I would imagine it's the "God" part. Sometime in the future I'll talk about my huge problem with the anthropomorphic Christian God that--while apparently unconditionally loving and all-powerful--hates homosexuals, people who have sex before a Christian church okays it, people who choose to use birth control or have abortions, and people who vote for any of the people who believe that any of these things are actually not mortal sins. And, oh by the way, sorry, but the same God, again, all-powerful and all-loving, gives you one 80-year shot at figuring out that you, e.g. have to hate homosexuals, is going to fuck with you the entire time, and if you don't get it right in that time, is going to banish you for all eternity to unbearable torture and damnation. I mean, nothing says unconditional love like that.

(I'm sorry, I did it again. On the bright side, now I don't have to write that entry about my problems with the Christian god. Pretty much covered it there.)

*ahem* I imagine it's the "God" part that they're insane that I'm not getting. Because of course the "God" part is there. I have to imagine a reasonable, loving Christian is a little embarrassed about the people who interpret the metaphor of the Bible as literal fact, but at the same time recognizes that their hearts are in the right place because they recognize the truth of "God." What that truth is, I gotta tell you, I have no idea. But I'm working on it.

Thursday, June 02, 2005

Everybody in Seattle...


If you live in Seattle and are ever downtown during the day, then you know this guy. He's been standing there, shouting at buses and cars most days since he was kicked out of his residence in the Frye Apartments, a subsidized housing development in Seattle. His name is Juan, he's mentally ill, and he's incredibly persistent. It's not just that he's been there at the same location, 6th and Pine, in Seattle, day after day, for years now. It's that his determination is unshakeable. He shouts the same message to whatever unfortunate vehicle happens to get stopped at the corner when the light changes. It sounds something like this:

"Everybody...in Seattle! Outsidah! Ah pee-po! Below below! The Seattle Police, they're COM-munist!"

It's like Starbucks or McDonalds: when you see one, you know what you're going to get. Each repetition every day every year has been exactly the same, the meter and rhythm, the intonation. I was once riding a bus and the bus-driver pulled up and at the light and repeated Juan's rant right along with him (We all chuckled, which inspired a woman sitting on the bus to say indignantly, "That man is braver than any of you people." Which I can't disagree with. But it was still kind of funny).
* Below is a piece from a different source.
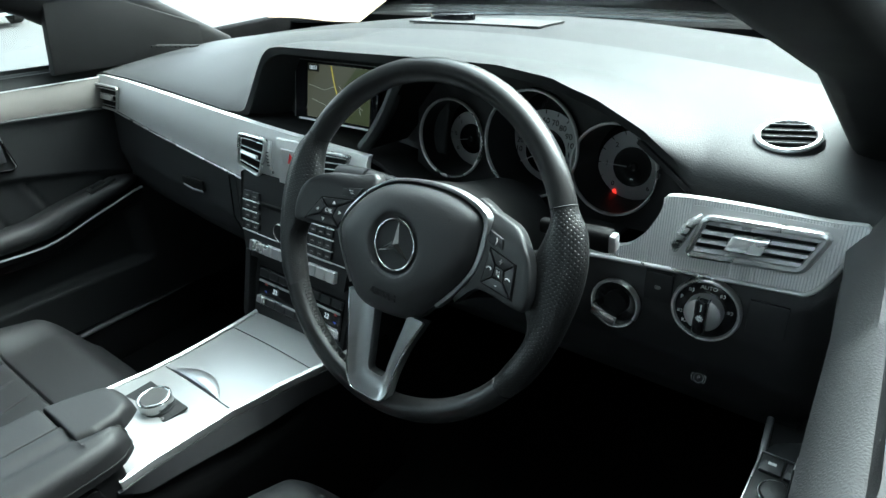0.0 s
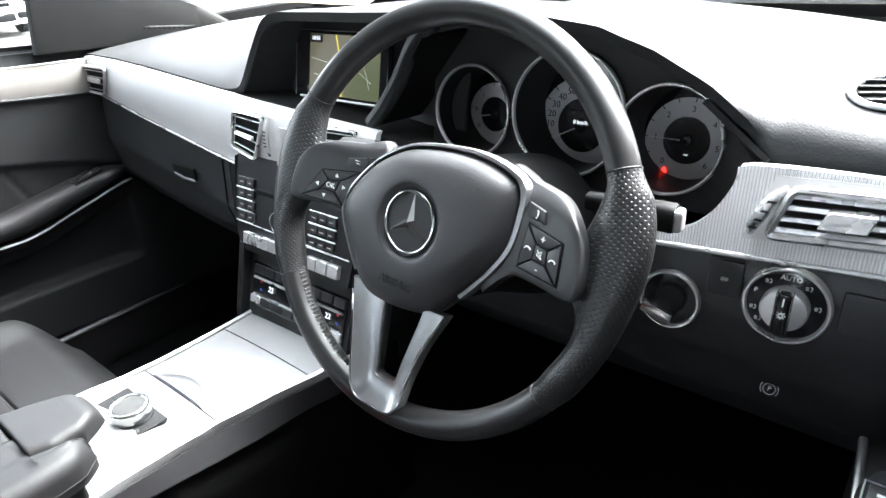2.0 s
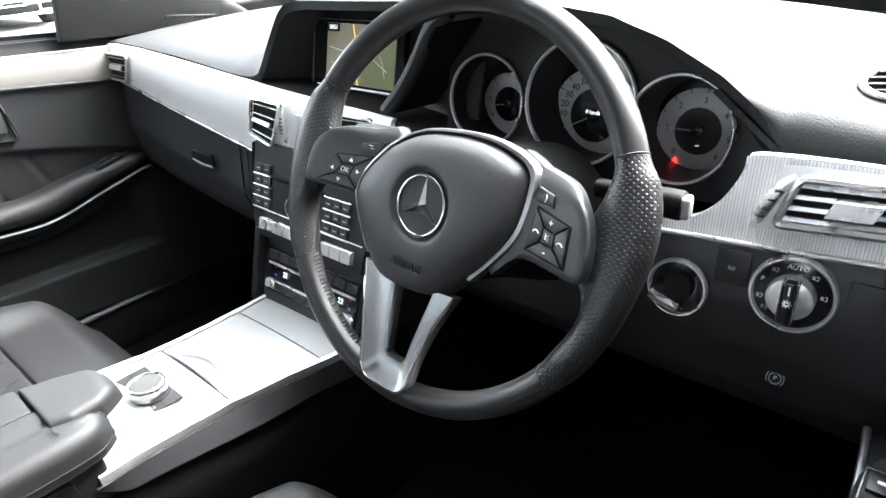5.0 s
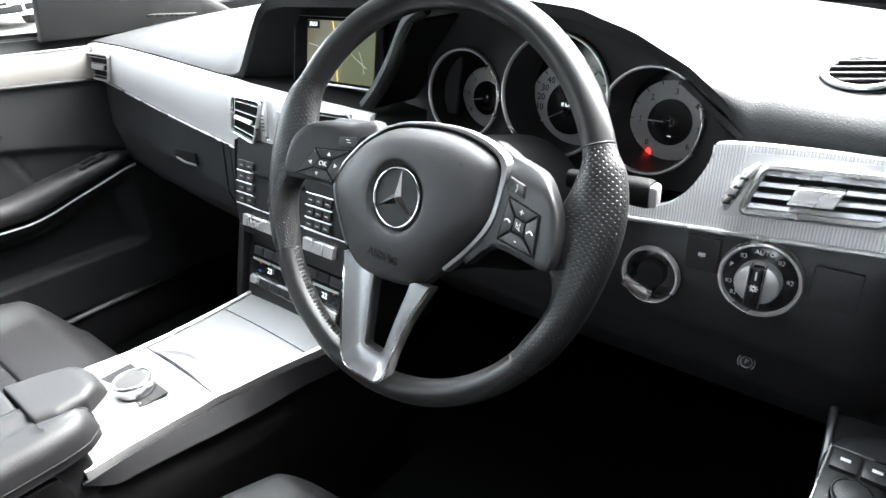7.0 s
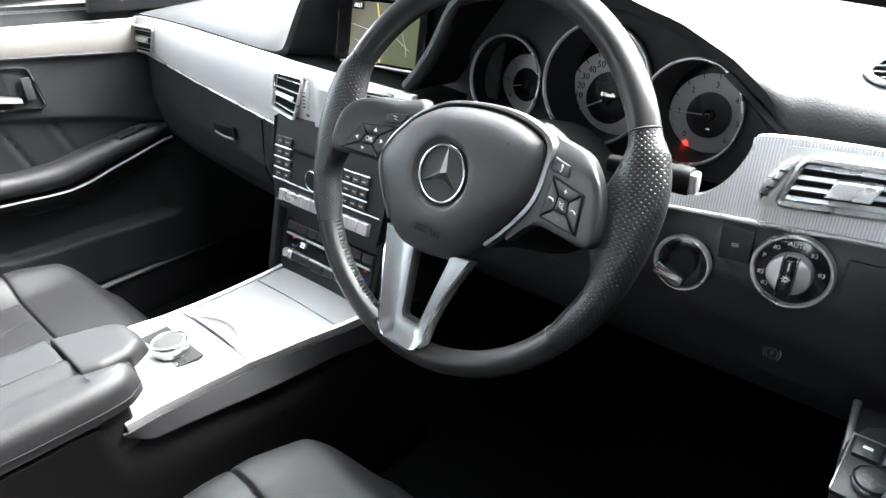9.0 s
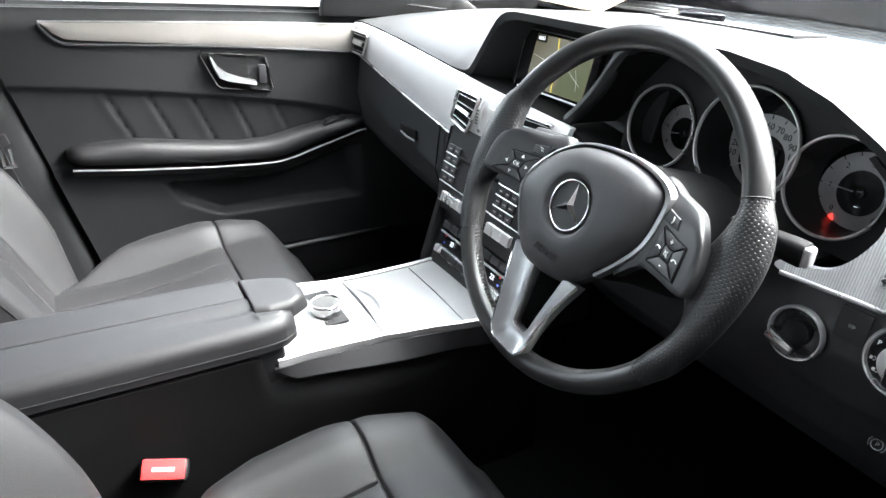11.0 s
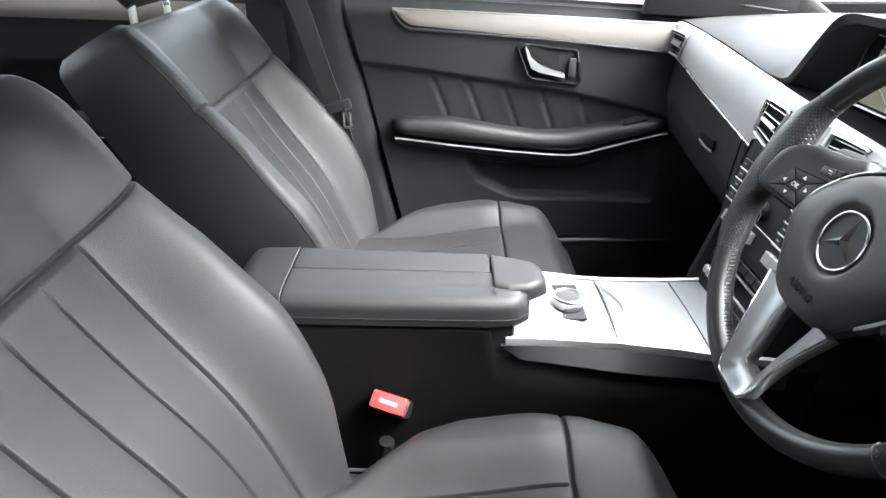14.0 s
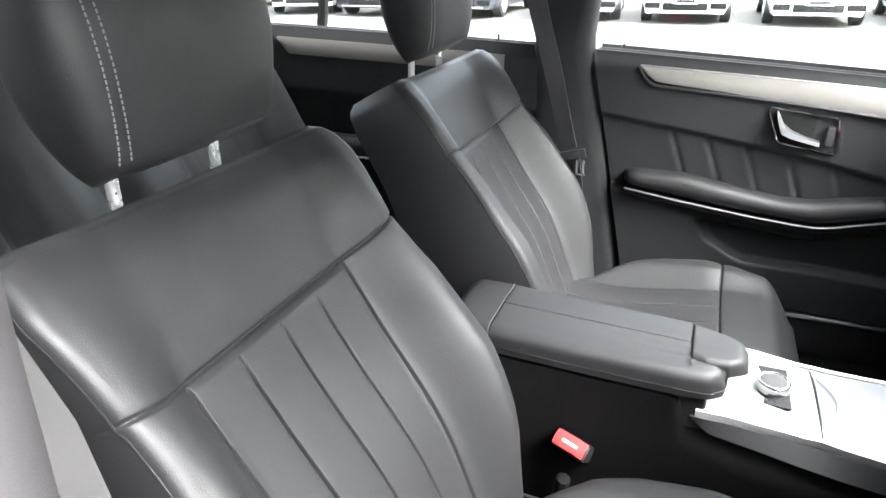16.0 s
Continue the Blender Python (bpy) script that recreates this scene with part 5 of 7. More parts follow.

I've wondered what the world looks like out of the eyes of..insert your own musings on the nature of mental illness here. Consider the way in which we deal with it in our society, on a socio-scientific and spiritual level. Tie in the effect of the conservative hack-job of social welfare that was performed by Ronald Reagan in the 80's and how he literally and figuratively created "the homeless." I would have done this for you, but it's time you stopped drafting in my wake and held your own for awhile. Also, I'm lazy. Anyway, back to the regularly scheduled program....with the chicken and five yards of surgical tubing. It's truly a profound lesson about interconnectedness and the true nature of being.

I ride the bus through downtown to work in the morning, which is usually when I see Juan. I'd been away for a while, so yesterday morning was the first time I saw him for awhile. He's still there with the same sign, but all of sudden, he's mixing it up: "Below-below! Below-below! Everybody in Seattle! Everybody! Everybody! Ah peepo! Ah peepo! Below-below! Below-below!" It's like suddenly something shifted and he found a new rhythm. He's singing a different tune. He's downloaded and installed the latest security patch. He's made some new playlists for the iPod (no, no, wait...this is going to get funny any second now). It wasn't a big cosmic shift or nothing, but it was enough to move the otherwise intrasigent and immovable, just a little bit. Big change is afoot, I tell you what.